Rising-political-star-turned-convicted-felon Michael Brown was sentenced May 29 to 39 months in prison for accepting $55,000 in bribes from undercover FBI agents posing as businessmen seeking an inside track to government contracts.
Chief Judge Richard W. Roberts, of the U.S. District Court for the District of Columbia, handed the sentence down to the former D.C. councilman.
The 49-year-old Brown pleaded guilty to a federal bribery charge in June 2013, thereby avoiding the minimum 15-year sentence he would have received if he had been convicted by a jury. The terms of his plea agreement call for Brown to pay back the $35,000 in bribes he had already received. On leaving prison, Brown will be placed on two years of supervised release; during that time, Roberts ordered that he perform 200 hours of community service.
“Rather than wielding his political power to serve the citizens of the District of Columbia who voted for him, Michael Brown exerted his influence on behalf of purported contractors who were willing to line his pockets with hundred-dollar bills,” said U.S. Attorney Ronald C. Machen Jr. in a statement. “Brown’s decision to auction off the public trust was especially disappointing because of his enormous potential to stand as a bright light for the residents of this city. His term of incarceration will hopefully serve as an admonition to other public officials who are considering betraying their oath of office for fast cash.”
As the AFRO previously reported, Brown admitted to meeting with the covert FBI agents several times over eight months. He accepted cash payments to help them secure Certified Business Enterprise status, which would have afforded them potentially lucrative opportunities. Brown also agreed to help the company secure government contracts. At the time, Brown was chairman of the council’s Committee on Economic Development and Housing.
Brown also confessed to two other schemes, including “concealing the true source of $20,000 that was secretly contributed” to his failed bid in 2007 for a seat on the District of Columbia Council and another $100,000-plus that was secretly contributed to his successful bid in 2008 for a seat on the Council. Under the plea agreement, Brown will not be criminally prosecuted for this conduct.

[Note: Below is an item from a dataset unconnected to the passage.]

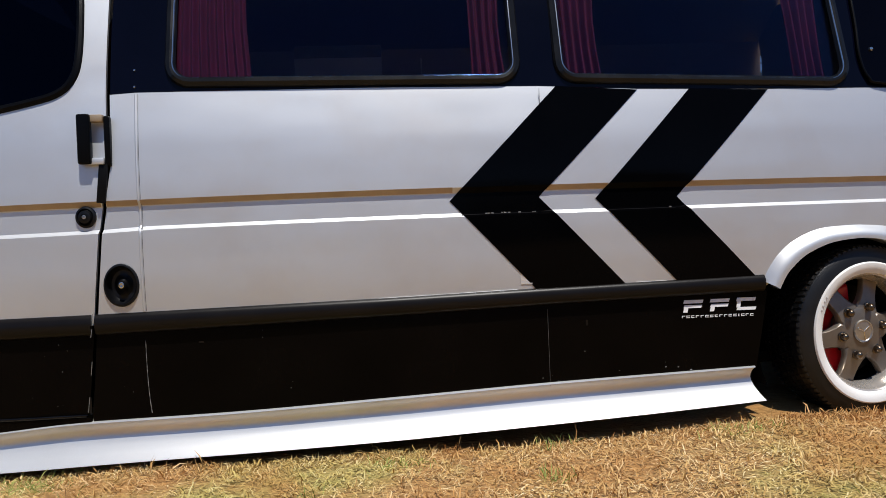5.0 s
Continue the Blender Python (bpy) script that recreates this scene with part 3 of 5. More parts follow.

In a statement at his sentencing, Brown said, “My parents raised me much better than this, your honor.” He said. “I should have known better than to put myself in this situation.”
“In a shame to his oath of office and his duty to the District of Columbia, Mr. Brown took $55,000 in bribes and evaded campaign finance laws,” said FBI Assistant Director in Charge Valerie Parlave. “Today’s sentence demonstrates that no one is above the law. Together with our law enforcement partners, the FBI will continue to investigate public officials who abuse the public trust and use their office to commit illegal acts.”
Brown, son of the late Clinton cabinet member Ron Brown, was one of three former D.C. lawmakers to plead guilty to felony crimes committed while they were in office: Harry L. Thomas Jr., who represented Ward 5, admitted to federal theft and tax charges for stealing $350,000 from taxpayers; and Kwame R. Brown, the council’s former chairman, said he committed bank fraud and a campaign finance violation.
The taint cast on the Council has left a sour taste in the mouths of many District residents, particularly in light of the scandal shrouding Mayor Vincent Gray’s administration.
“You just start to think nobody is honest, that no politician is in it for anything other than the money,” said T.R. Johnson of Southeast D.C., in a June 2013 AFRO article. “I couldn’t believe it. It’s like a nightmare that you keep having.”